The concept of martyrdom, according to these modern emancipated Catholics, belongs now to an out-dated past: it belongs to the era of opposition to the world, and we must not go back there. According to these Catholics, and there are many, there is a more effective way of working in the world as Christians, more effective than giving one’s life, uniting one’s blood to Christ’s: there is the ‘arm’ of understanding the adversary’s rationale, by dialoguing with him, discovering in the end, that deep down, we all think in the same way.

This miserable attempt to reject martyrdom and substitute it with the ideology of dialogue, had tragic consequences during the 60s and 70s. While Christians from the East were being eliminated or lead to forced labour camps in the gulags, the Holy See favoured good relations with the Ostpolitik and Marxist dictatorships, seeking a potential agreement with them, retaining, mistakenly,that Communism was eternal. The fact that there was no condemnation of Communism during the Council itself is part of this disgrace: history would come to judge this wretched, heretical capitulation most severely.

In recent years, silence on the phenomenon of martyrdom has been imposed by dogmatic inter-religious dialogue: to be at peace with the other religions is necessary, along with a no, no, to proselytism, consequently, silence about murdered Christians must be maintained.

However, today the facts themselves speak in the name of God.

A new era for the Church was longed for, the era of complete peace with the world, but alas! the blood of Christians, crucified, butchered, burned, shot, hung and stoned has broken this deceptive idyll.

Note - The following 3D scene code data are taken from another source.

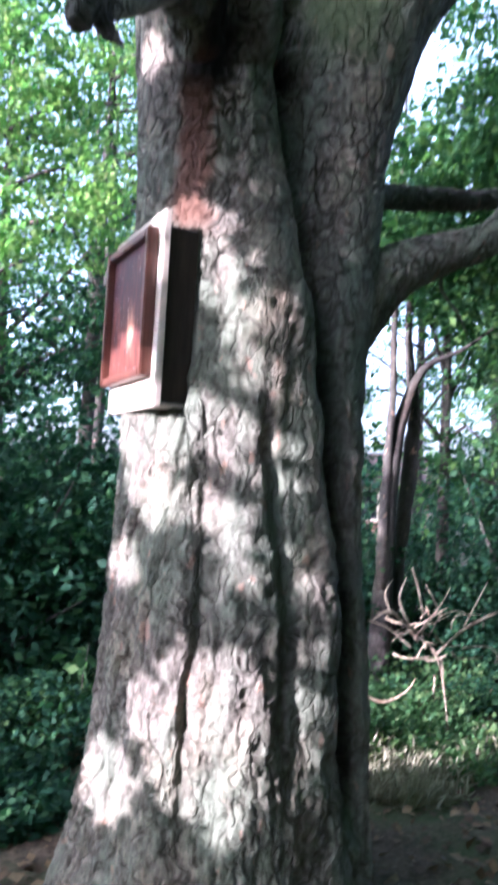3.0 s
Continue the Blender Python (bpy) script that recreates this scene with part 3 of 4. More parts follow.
# ---------- the framed picture on the trunk ----------
def picture_material():
    """A dark print: violet above, red-brown below, one plain tan upright shape and a few pale flecks."""
    m, nt, b = material("dark_print", 0.42, 0.25)
    v = coords(nt)
    s_ = nt.nodes.new("ShaderNodeSeparateXYZ")
    nt.links.new(v, s_.inputs[0])
    up = nt.nodes.new("ShaderNodeMapRange")
    for k, q in ((1, 0.15), (2, 0.62), (3, 0.0), (4, 1.0)):
        up.inputs[k].default_value = q
    nt.links.new(s_.outputs[2], up.inputs[0])
    # upright streaks paint the picture's reflections into its colour
    reflection_streak = ramp(nt, noise_tex(nt, coords(nt, (26, 1, 6)), 1.0, 5, 0.6), [(0.36, (0.025, 0.014, 0.015)), (0.52, (0.09, 0.028, 0.022)), (0.7, (0.26, 0.085, 0.05))])
    ground = ramp(nt, up.outputs[0], [(0.0, (0.12, 0.042, 0.025)), (0.45, (0.08, 0.03, 0.026)), (0.7, (0.045, 0.024, 0.035)), (1.0, (0.035, 0.024, 0.042))])
    d = nt.nodes.new("ShaderNodeVectorMath")
    d.operation = "MULTIPLY"
    sub = nt.nodes.new("ShaderNodeVectorMath")
    sub.operation = "SUBTRACT"
    sub.inputs[1].default_value = (0.31, 0.0, 0.32)
    nt.links.new(v, sub.inputs[0]), nt.links.new(sub.outputs[0], d.inputs[0])
    d.inputs[1].default_value = (7.5, 0.0, 3.6)
    ln = nt.nodes.new("ShaderNodeVectorMath")
    ln.operation = "LENGTH"
    nt.links.new(d.outputs[0], ln.inputs[0])
    add = nt.nodes.new("ShaderNodeMath")
    add.operation = "MULTIPLY_ADD"
    nt.links.new(noise_tex(nt, coords(nt, (34, 1, 7)), 1.0, 4), add.inputs[0])
    add.inputs[1].default_value = 1.1
    nt.links.new(ln.outputs["Value"], add.inputs[2])
    shape = ramp(nt, add.outputs[0], [(0.62, (0.9, 0.9, 0.9)), (1.05, (0, 0, 0))])
    col = mix(nt, shape, mix(nt, 0.6, ground, reflection_streak), (0.5, 0.25, 0.15))
    fleck = ramp(nt, noise_tex(nt, v, 38, 2), [(0.66, (0, 0, 0)), (0.71, (0.7, 0.7, 0.7))])
    nt.links.new(mix(nt, fleck, col, (0.5, 0.42, 0.42)), b.inputs["Base Color"])
    b.inputs["Coat Weight"].default_value, b.inputs["Coat Roughness"].default_value = 0.04, 0.1
    return m


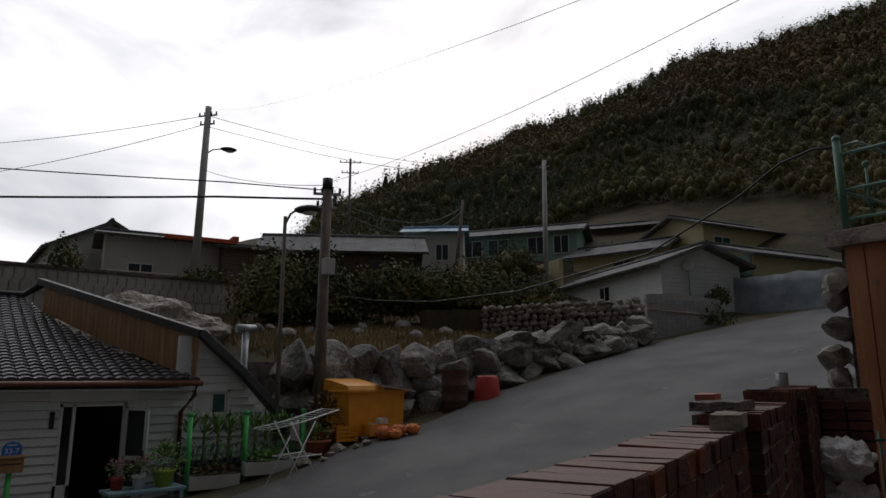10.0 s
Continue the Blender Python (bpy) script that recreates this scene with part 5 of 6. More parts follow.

The suffering of our brothers and sisters – for whom we must not stop praying until this terrible trial is shortened for them – is a powerful reminder to us, Christians, submerged in the greatest ideological sham in history – Modernity!

Modernity, which rejects as foolishness Christ crucified, has brought into the Church, the deadly illusion of separating the Resurrection from the Cross,
A new Christianity was longed for, which focuses on new Life in Christ by forgetting His Passion and Death.

It is true, Christ has overcome death, and is risen; He is the Lord of all. It is true that the Church and the Saints share in the victory of His Resurrection, but we need to be careful: this victory, as the great Father Calmel explains: “far from suppressing the Cross and rendering it useless, is realized only through the Cross. Dicite in nationibus quia Deus regnavit a ligno”.(R.T. Calmel. For a Theology of History - Per una teologia della storia Borla 1967, page. 44.)

It is precisely this awareness that has been missing in the Church for some time now; living in the deceptive belief that the Resurrection exceeds the Cross. In this way, a new kind of church has been created which talks on and on about life and not martyrdom; which talks on and on about human aspirations and not martyrdom; dialogue with the world and not martyrdom; universal peace and not martyrdom; building an earthly kingdom and not martyrdom.
It is for this reason also that the Church’s presence [in the world] has been shattered and the lives of [many] Christians have slipped into profound faithlessness.

It has all been a deadly, demonic illusion. A “dream at times infantile and tender, but perhaps more often cowardly and hateful, which aimed at fidelity to Christ without sufferings in the life of the Christian and, for the future of the Church, a fervid sanctity which should not have to suffer the persecutions from the world anymore, nor from inside the Church itself, the betrayals of false brothers and at times, even clergy and prelates.” (ibid. pag.44).

God is waking us up from this illusion with the gift of new martyrs – those of the 21st century. They are reminding us that until the last day “we can be witnesses for Jesus only by immersing our garments in the Blood of the Divine Lamb, who has loved us and has redeemed us from our sins. We will not go to Him without crossing the torrent of the great tribulation.” (ibid. page 44).

Well, let’s not just protest the persecutions like the world’s politicians do; let’s be educated by God in the grace of martyrdom.